On a green field outside this memorable town our company assembled. It was really a parade ground of the Nepalese Army, and numbers of officers and soldiers watched us as we gathered there. The grass was very green, the sky very blue; hazy hills surrounded us on all sides, some of them thickly wooded, and if you looked hard to the north you could imagine the superb snow peaks which stood shimmering beyond. Nearby there was a pool, beautifully flagged with mellowed stones, and in it an old sage with a white beard washed his shirt unconcernedly. Coveys of small children wandered drooling through our caravan, grubbier and more persistent than an English mother could conceive in her most desolate nightmare.

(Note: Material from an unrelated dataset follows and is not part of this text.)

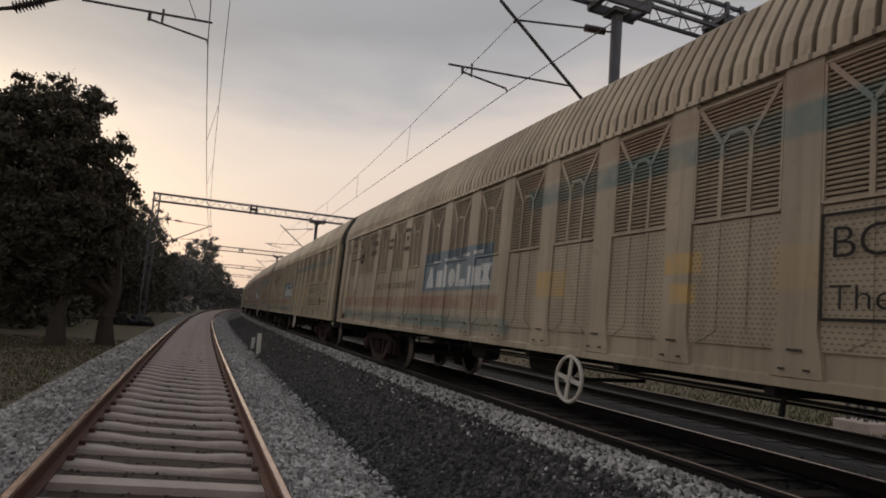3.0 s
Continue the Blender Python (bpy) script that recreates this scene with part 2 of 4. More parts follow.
def wagon_paint(name, base, stain, fade=1.0, rust=0.0, holes=False, logo=True, flip=False):
    """Wagon side paint in the wagon's own space: y runs from its leading end, z from the rail.
    Faded bands of red and teal low on the trailing half, raised to the eaves on the leading half, and a blue panel amidships."""
    k = Net(name)
    X, Y, Z = k.xyz()
    Y = k.math("DIVIDE", Y, BODY_K)
    Z = k.math("DIVIDE", k.math("SUBTRACT", Z, BODY_LIFT), BODY_K)
    n1, n2, n3 = k.noise(0.55, 4, 0.6), k.noise(7, 4, 0.6), k.noise(2.2, 4, 0.65, stretch=(1, 1.0, 0.12))
    col = k.mix(k.math("MULTIPLY", k.step(n1, 0.38, 0.68), 0.55), base, stain)
    col = k.mix(k.math("MULTIPLY", k.step(n3, 0.50, 0.72), 0.45), col, tuple(v * 0.55 for v in stain))

    n4 = k.noise(1.0, 5, 0.7, stretch=(1, 5.0, 0.25))
    col = k.mix(k.math("MULTIPLY", k.step(n4, 0.46, 0.66), 0.38 + rust * 0.5), col, tuple(v * 0.62 for v in stain))
    n5 = k.noise(0.35, 5, 0.6)
    col = k.mix(k.math("MULTIPLY", k.step(n5, 0.52, 0.66), 0.4), col, (base[0] * 0.66, base[1] * 0.62, base[2] * 0.66))

    def box(y0, y1, z0, z1, soft=0.02, slant=0.0, turn=flip):
        if turn:
            y0, y1 = 22.5 - y1, 22.5 - y0
        zz = k.math("MULTIPLY_ADD", Y, slant, Z) if slant else Z
        a = k.math("MULTIPLY", k.step(Y, y0 - soft, y0 + soft), k.step(Y, y1 + soft, y1 - soft))
        b = k.math("MULTIPLY", k.step(zz, z0 - soft, z0 + soft), k.step(zz, z1 + soft, z1 - soft))
        return k.math("MULTIPLY", a, b)

    patchy = k.math("MULTIPLY", k.step(k.math("ADD", k.math("MULTIPLY", n1, 0.6), k.math("MULTIPLY", n2, 0.4)), 0.30, 0.62), fade)
    red, teal, amber = (0.235, 0.085, 0.058), (0.095, 0.170, 0.172), (0.52, 0.33, 0.09)
    for m, c, w in ((box(10.9, 21.5, 1.16, 1.40), red, 0.78), (box(10.5, 21.9, 0.80, 1.03), teal, 0.9),
                    (box(0.9, 10.2, 2.64, 2.92, 0.03), teal, 0.9), (box(0.9, 10.2, 2.98, 3.20, 0.03), red, 0.42),
                    (box(9.05, 9.78, 1.36, 1.70), amber, 1.0), (box(6.74, 7.20, 1.57, 1.77), amber, 1.2),
                    (box(6.80, 7.12, 1.28, 1.47), amber, 1.1), (box(5.5, 5.95, 1.4, 1.75), amber, 0.25),
                    (box(21.35, 21.8, 1.42, 1.56, 0.03), amber, 0.6), (box(0.0, 1.0, 0.95, 1.38, 0.03), (0.22, 0.20, 0.21), 0.55)):
        col = k.mix(k.math("MULTIPLY", k.math("MULTIPLY", m, patchy), w), col, c)
    if logo:
        away = 5.15 if flip else 0.0
        blue, white = (0.105, 0.180, 0.250), (0.62, 0.64, 0.64)
        solid = k.step(k.math("ADD", k.math("MULTIPLY", n1, 0.4), k.math("MULTIPLY", n2, 0.6)), 0.14, 0.40)
        col = k.mix(k.math("MULTIPLY", box(11.25 - away, 14.45 - away, 1.50, 2.28, 0.02, 0.0, False), k.math("MULTIPLY", solid, 0.85)), col, blue)
        shapes = [box(y0 - away, y1 - away, z0, z1, 0.015, 0.0, False) for y0, y1, z0, z1 in (
            (13.38, 13.74, 1.57, 1.90), (13.18, 13.32, 1.57, 2.00), (12.56, 12.74, 1.57, 1.98), (12.26, 12.56, 1.57, 1.70), (12.06, 12.19, 1.57, 1.92), (11.66, 11.98, 1.57, 1.90),
            (13.55, 13.95, 2.06, 2.10), (12.72, 13.34, 2.08, 2.12), (12.16, 12.52, 2.10, 2.16), (11.62, 12.0, 2.12, 2.18))]
        # a tapering wedge, a disc and a waisted block
        half = k.math("MULTIPLY", k.math("SUBTRACT", 2.10, Z), 0.42)
        shapes.append(k.math("MULTIPLY", k.math("LESS_THAN", k.math("ABSOLUTE", k.math("SUBTRACT", Y, 14.08 - away)), half), box(13.6 - away, 14.5 - away, 1.57, 1.98, 0.015, 0.0, False)))
        ry, rz = k.math("DIVIDE", k.math("SUBTRACT", Y, 12.95 - away), 0.165), k.math("DIVIDE", k.math("SUBTRACT", Z, 1.74), 0.175)
        shapes.append(k.step(k.math("ADD", k.math("MULTIPLY", ry, ry), k.math("MULTIPLY", rz, rz)), 1.06, 0.94))
        waist = k.math("MULTIPLY_ADD", k.math("ABSOLUTE", k.math("SUBTRACT", Z, 1.75)), 0.75, 0.085)
        shapes.append(k.math("MULTIPLY", k.math("LESS_THAN", k.math("ABSOLUTE", k.math("SUBTRACT", Y, 11.47 - away)), waist), box(11.2 - away, 11.75 - away, 1.57, 1.93, 0.015, 0.0, False)))
        for m in shapes:
            col = k.mix(k.math("MULTIPLY", m, k.math("MULTIPLY", solid, 0.92)), col, white)
    if rust and not logo:
        f = k.math("MULTIPLY", k.step(k.math("ADD", n1, k.math("MULTIPLY", n2, 0.3)), 0.52, 0.80), rust)
        col = k.mix(f, col, (0.17, 0.085, 0.055))
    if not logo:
        # roof grooves darkened in the colour: their shade together with lodged dirt
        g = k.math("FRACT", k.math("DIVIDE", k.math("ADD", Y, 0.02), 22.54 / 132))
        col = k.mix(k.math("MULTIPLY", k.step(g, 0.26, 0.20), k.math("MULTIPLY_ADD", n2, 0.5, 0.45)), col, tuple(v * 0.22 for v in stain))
    # grime creeping along the seams: fine specks
    col = k.mix(k.math("MULTIPLY", k.step(n2, 0.60, 0.78), 0.35), col, tuple(v * 0.45 for v in stain))
    if holes:
        # staggered punched holes, 5.5 cm apart along and 5 cm up
        row = k.math("FLOOR", k.math("DIVIDE", Z, 0.042))
        par = k.math("MULTIPLY", k.math("MODULO", row, 2.0), 0.5)
        fy = k.math("SUBTRACT", k.math("FRACT", k.math("ADD", k.math("DIVIDE", Y, 0.057), par)), 0.5)
        fz = k.math("SUBTRACT", k.math("FRACT", k.math("DIVIDE", Z, 0.042)), 0.5)
        r = k.math("ADD", k.math("POWER", k.math("MULTIPLY", fy, 0.72), 2.0), k.math("POWER", k.math("MULTIPLY", fz, 1.25), 2.0))
        hole = k.math("MULTIPLY", k.step(r, 0.066, 0.042), 0.68)
        col = k.mix(hole, col, (0.085, 0.07, 0.055))
    return k.done(col, 0.62, 0.0, n2, 0.12, 0.004)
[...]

By now we had about seventy Nepali coolies, seven of them employees of mine. In Katmandu, jumbled and jostling among the congestions of the city, they had looked a ragged army indeed; but here in the open, as they manfully lifted their loads and prepared to move, they acquired a certain gnome-like dignity. Off they set through the streets of Bhatgaon, most of them stopping almost at once for a last good-bye, a farewell onion, or a premature breather. Their silhouettes were strange as they stood on the ridge above the town; some had huge square boxes strapped to their backs, but some were crookedly loaded with baskets or boots, long protruding wireless aerials, lanterns, bundles of rags or frying pans. Some of this stuff was mine; most was the expedition’s; and a little the porters took themselves, to relieve the hardships of the march to the mountain and enliven the long leisurely orgy into which, I suspected, the empty march back again was to degenerate. By mid-morning we were off, to a metaphorical flourish of trumpets and a few rather hopeless cries of ‘Baksheesh!’, swinging away down the valley tracks in fine form. That
night, we said, we would camp at Banepa, on the edge of the valley, and next morning we would be in the hills.